→ PROBLEM REQUIREMENTS
Copy all of the material word for word, except for the pictures.
[START]
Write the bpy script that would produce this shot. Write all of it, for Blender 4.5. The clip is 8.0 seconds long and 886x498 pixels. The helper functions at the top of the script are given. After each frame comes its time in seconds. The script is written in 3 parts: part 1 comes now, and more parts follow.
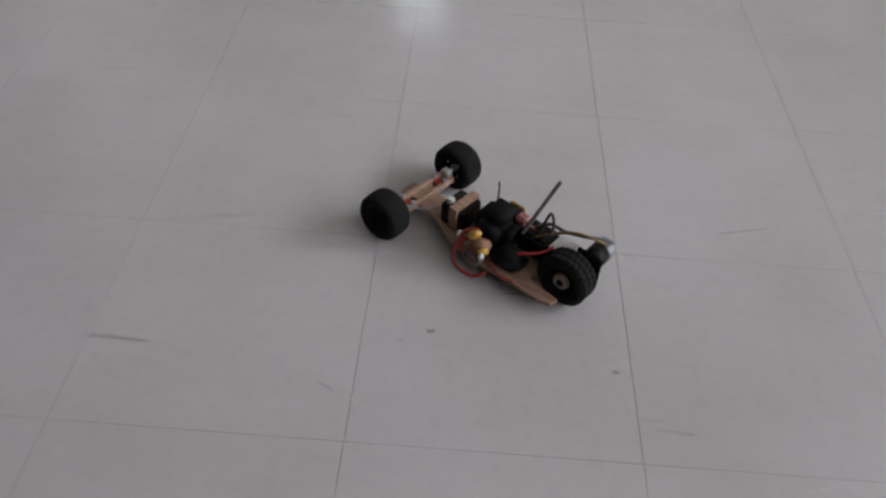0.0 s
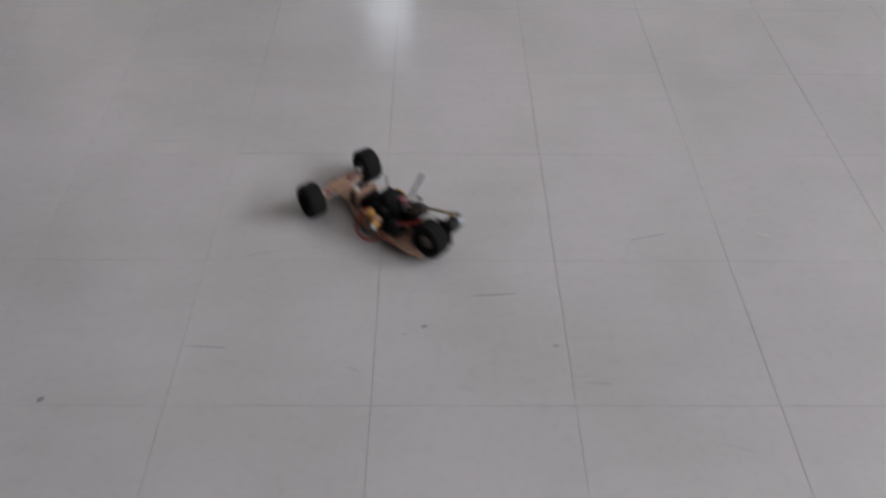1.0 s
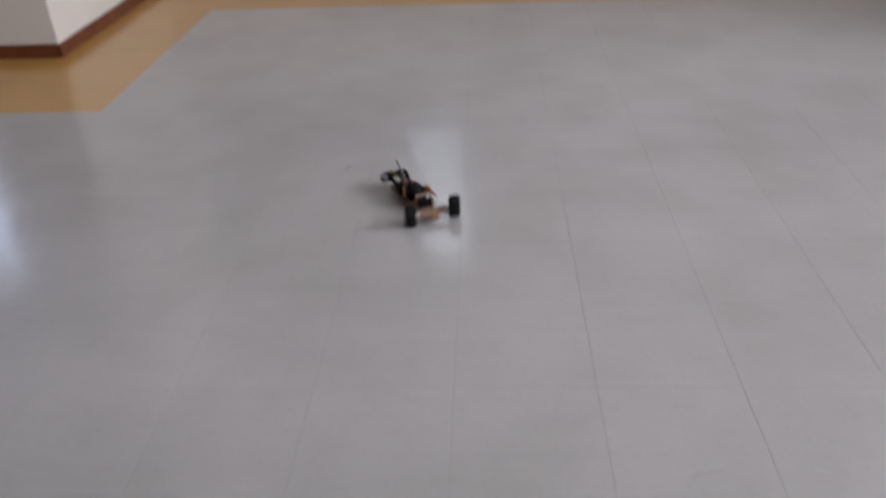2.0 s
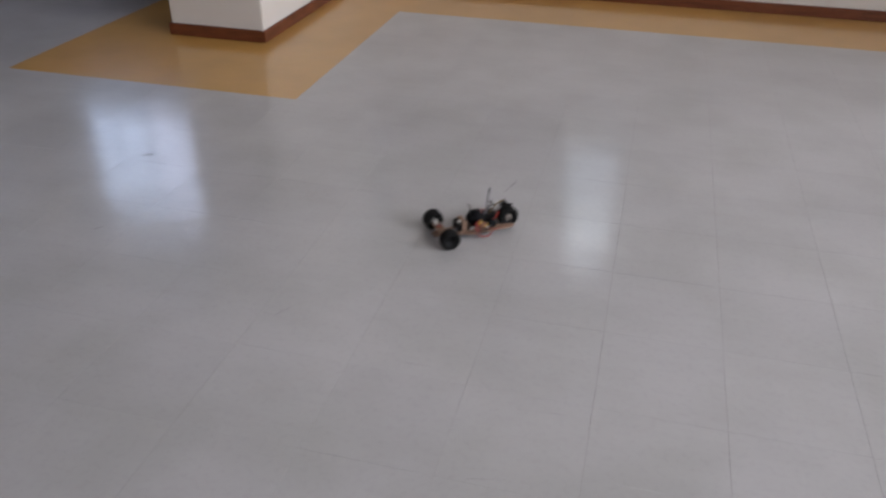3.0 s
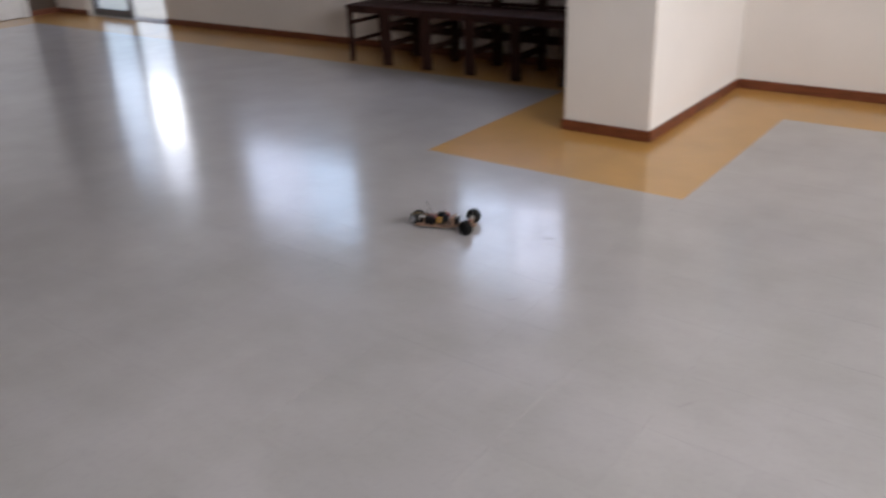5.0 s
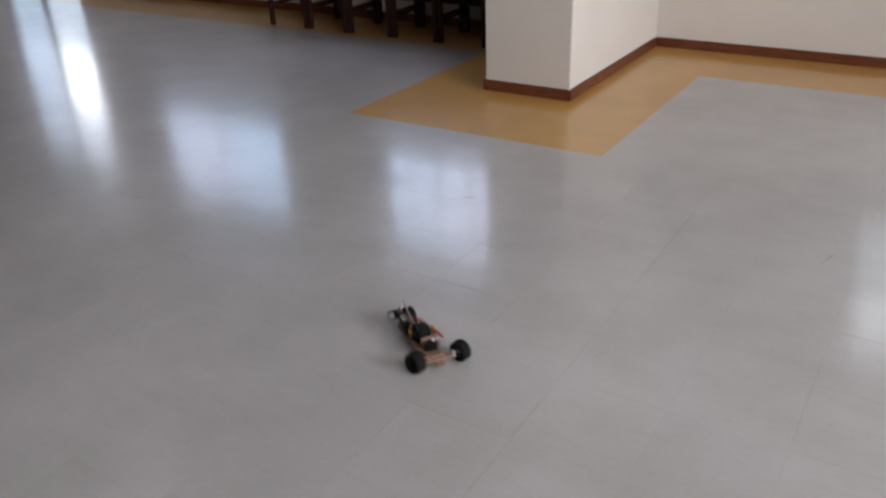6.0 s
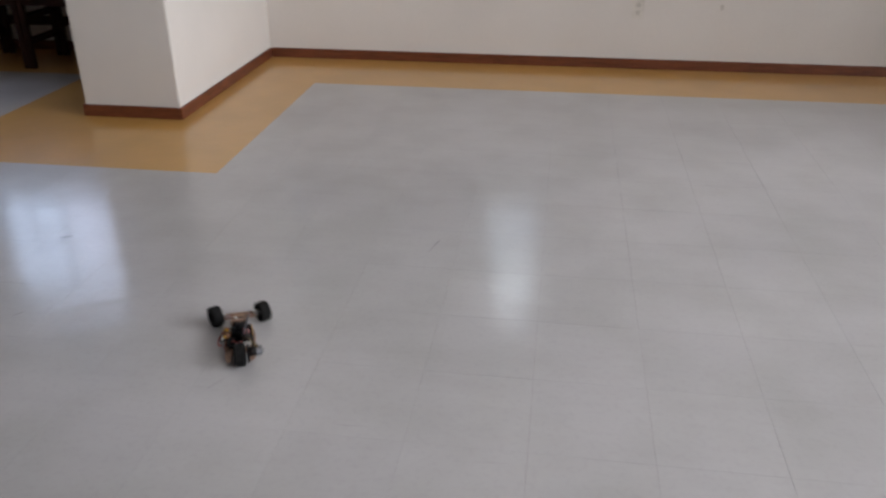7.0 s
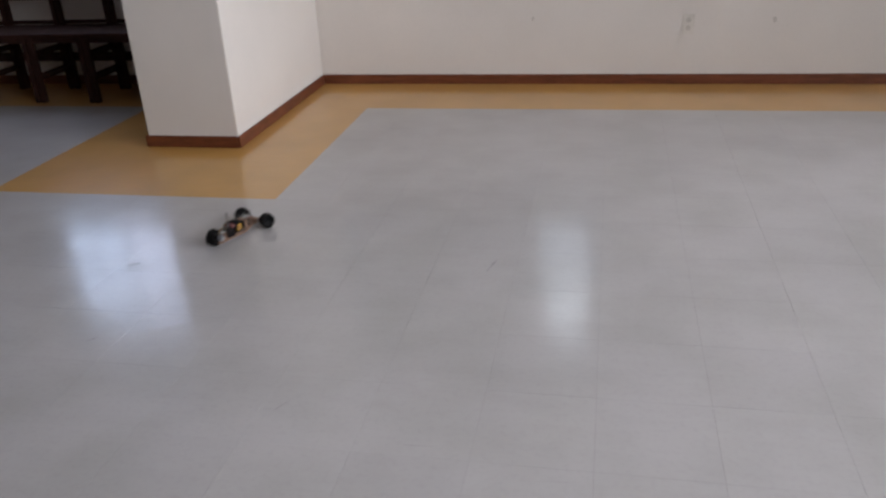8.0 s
[END]
→ THE OUTPUT
Write the bpy script that would produce this shot. Write all of it, for Blender 4.5. The clip is 8.0 seconds long and 886x498 pixels. The helper functions at the top of the script are given. After each frame comes its time in seconds. The script is written in 3 parts: part 1 comes now, and more parts follow.
0.0 s
1.0 s
2.0 s
3.0 s
5.0 s
6.0 s
7.0 s
8.0 s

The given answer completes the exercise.